• _MATERIAL TO PROCESS_
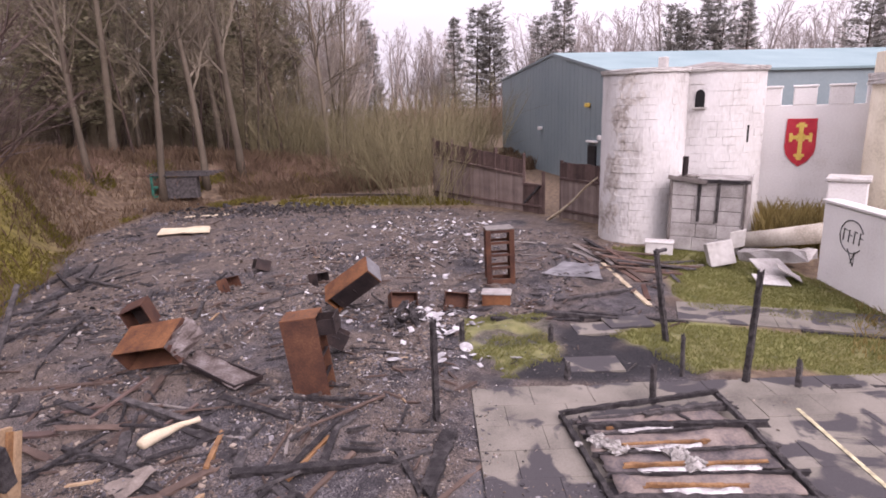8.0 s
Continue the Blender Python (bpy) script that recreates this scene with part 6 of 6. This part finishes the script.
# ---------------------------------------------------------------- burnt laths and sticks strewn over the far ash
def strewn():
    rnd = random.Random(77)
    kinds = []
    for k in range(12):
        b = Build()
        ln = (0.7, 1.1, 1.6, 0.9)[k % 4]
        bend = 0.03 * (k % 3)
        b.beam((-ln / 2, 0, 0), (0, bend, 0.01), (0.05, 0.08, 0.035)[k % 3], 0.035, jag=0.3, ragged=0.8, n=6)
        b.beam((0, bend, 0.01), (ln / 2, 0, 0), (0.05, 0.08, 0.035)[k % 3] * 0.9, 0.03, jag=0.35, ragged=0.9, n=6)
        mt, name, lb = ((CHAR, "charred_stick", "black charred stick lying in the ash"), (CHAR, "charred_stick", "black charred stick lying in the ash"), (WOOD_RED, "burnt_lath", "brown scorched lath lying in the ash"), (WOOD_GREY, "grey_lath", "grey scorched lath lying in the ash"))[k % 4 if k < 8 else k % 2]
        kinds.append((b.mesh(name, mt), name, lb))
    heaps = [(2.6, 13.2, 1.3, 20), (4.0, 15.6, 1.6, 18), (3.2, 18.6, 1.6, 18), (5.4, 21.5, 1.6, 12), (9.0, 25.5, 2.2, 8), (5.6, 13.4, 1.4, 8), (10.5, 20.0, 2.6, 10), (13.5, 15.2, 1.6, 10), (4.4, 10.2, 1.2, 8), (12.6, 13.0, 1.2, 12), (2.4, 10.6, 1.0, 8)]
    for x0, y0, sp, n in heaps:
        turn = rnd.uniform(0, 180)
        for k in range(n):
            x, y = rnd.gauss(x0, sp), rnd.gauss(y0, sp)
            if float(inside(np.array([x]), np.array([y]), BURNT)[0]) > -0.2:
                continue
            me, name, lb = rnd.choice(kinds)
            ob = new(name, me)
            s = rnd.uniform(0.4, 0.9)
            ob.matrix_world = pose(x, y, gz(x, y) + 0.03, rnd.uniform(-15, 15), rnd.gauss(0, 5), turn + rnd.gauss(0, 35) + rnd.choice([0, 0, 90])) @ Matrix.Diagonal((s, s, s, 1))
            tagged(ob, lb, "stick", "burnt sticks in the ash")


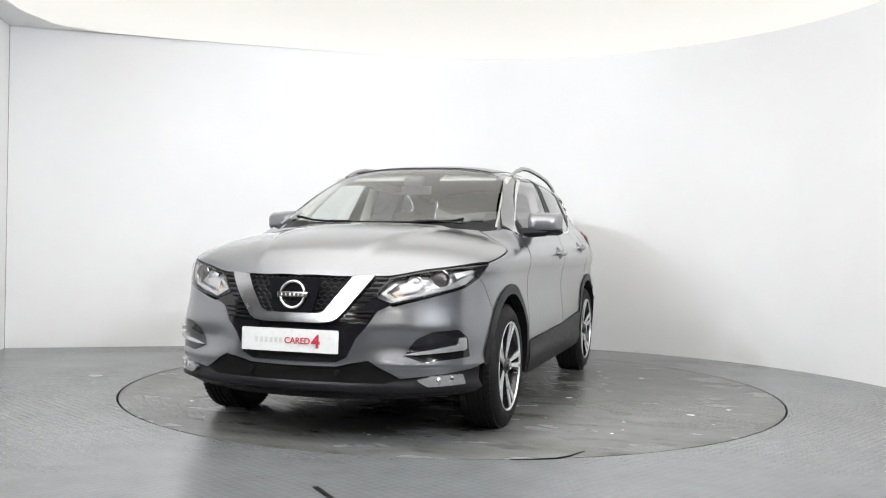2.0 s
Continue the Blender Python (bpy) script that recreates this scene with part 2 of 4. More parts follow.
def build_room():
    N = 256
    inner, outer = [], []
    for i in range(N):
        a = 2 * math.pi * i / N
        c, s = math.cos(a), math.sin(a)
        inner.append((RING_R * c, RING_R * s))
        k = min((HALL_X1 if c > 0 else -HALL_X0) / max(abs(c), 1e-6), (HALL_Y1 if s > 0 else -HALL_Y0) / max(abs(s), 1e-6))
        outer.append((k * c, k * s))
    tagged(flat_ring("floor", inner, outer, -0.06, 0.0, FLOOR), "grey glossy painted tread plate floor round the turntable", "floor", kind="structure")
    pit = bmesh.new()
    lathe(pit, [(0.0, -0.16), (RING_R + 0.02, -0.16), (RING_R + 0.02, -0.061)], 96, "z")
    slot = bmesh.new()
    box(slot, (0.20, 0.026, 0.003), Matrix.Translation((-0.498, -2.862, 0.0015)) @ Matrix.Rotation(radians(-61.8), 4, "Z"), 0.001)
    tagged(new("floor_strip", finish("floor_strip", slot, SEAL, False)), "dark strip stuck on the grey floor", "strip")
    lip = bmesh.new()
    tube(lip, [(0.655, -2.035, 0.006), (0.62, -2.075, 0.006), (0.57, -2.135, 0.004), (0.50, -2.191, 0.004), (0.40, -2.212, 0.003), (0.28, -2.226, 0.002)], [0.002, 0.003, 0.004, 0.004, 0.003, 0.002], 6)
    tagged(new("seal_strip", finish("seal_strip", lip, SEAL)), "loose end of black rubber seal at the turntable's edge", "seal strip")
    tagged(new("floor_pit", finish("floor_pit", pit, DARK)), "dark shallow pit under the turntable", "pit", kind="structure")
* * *
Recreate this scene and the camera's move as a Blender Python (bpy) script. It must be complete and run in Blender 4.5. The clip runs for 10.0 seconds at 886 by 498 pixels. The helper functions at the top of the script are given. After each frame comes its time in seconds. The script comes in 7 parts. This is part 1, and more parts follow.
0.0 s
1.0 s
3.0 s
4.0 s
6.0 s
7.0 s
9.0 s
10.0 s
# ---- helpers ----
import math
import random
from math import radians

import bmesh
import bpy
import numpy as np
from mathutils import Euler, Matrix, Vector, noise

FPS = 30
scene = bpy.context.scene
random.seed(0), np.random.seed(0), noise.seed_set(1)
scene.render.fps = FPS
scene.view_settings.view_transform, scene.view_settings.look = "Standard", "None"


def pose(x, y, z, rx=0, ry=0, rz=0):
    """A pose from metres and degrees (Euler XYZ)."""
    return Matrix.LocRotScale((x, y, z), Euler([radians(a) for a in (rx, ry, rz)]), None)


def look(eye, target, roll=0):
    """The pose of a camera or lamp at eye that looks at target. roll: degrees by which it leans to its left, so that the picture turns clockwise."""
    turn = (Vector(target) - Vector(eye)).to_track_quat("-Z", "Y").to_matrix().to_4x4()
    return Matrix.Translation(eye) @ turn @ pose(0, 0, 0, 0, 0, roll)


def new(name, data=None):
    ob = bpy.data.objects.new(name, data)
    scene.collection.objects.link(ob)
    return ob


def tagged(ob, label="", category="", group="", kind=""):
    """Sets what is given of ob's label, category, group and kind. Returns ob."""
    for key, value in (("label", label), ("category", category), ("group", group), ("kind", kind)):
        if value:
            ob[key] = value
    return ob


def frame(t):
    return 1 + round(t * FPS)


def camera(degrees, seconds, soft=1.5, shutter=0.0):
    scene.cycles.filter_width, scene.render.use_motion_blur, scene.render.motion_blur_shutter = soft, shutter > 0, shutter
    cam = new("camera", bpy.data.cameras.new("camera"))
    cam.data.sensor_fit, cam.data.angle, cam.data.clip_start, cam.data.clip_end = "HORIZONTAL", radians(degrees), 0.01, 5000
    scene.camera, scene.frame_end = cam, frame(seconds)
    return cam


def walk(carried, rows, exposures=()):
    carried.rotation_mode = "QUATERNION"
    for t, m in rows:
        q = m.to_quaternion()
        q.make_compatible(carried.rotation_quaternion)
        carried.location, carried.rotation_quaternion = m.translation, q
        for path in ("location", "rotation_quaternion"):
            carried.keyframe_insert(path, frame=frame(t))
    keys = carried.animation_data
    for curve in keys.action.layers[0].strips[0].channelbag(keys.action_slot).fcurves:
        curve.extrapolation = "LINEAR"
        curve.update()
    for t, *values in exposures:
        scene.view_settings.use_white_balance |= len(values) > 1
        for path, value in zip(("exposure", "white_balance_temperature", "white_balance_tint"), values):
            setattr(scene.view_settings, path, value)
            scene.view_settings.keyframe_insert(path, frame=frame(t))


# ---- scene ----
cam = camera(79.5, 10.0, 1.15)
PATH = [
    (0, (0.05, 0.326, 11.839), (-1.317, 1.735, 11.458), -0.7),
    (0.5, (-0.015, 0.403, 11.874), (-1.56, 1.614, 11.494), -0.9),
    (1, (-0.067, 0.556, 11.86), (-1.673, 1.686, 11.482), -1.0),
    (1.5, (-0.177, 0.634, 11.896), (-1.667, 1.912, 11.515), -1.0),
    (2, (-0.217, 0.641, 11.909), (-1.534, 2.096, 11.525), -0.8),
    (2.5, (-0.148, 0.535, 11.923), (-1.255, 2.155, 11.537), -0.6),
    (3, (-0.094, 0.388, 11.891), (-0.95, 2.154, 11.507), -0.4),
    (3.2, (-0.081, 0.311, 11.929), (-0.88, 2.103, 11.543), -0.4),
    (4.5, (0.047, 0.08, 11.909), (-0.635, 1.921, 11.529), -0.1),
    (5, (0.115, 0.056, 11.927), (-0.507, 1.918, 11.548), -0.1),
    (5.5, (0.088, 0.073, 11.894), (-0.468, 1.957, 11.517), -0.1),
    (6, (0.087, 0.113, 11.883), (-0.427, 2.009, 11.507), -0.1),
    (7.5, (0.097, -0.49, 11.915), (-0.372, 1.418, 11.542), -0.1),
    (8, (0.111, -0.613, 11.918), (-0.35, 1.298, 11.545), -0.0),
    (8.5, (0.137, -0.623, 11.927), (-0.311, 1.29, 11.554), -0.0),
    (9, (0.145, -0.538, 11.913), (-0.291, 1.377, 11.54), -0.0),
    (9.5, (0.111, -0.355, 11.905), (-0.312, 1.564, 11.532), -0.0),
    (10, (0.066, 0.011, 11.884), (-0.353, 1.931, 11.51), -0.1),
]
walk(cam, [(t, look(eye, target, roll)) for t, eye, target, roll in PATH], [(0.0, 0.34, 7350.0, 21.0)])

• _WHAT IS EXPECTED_
Find each line holding the string "camera" and copy it out.

• _RESULT OF THE TASK_
Recreate this scene and the camera's move as a Blender Python (bpy) script. It must be complete and run in Blender 4.5. The clip runs for 10.0 seconds at 886 by 498 pixels. The helper functions at the top of the script are given. After each frame comes its time in seconds. The script comes in 7 parts. This is part 1, and more parts follow.
    """The pose of a camera or lamp at eye that looks at target. roll: degrees by which it leans to its left, so that the picture turns clockwise."""
def camera(degrees, seconds, soft=1.5, shutter=0.0):
    cam = new("camera", bpy.data.cameras.new("camera"))
    scene.camera, scene.frame_end = cam, frame(seconds)
cam = camera(79.5, 10.0, 1.15)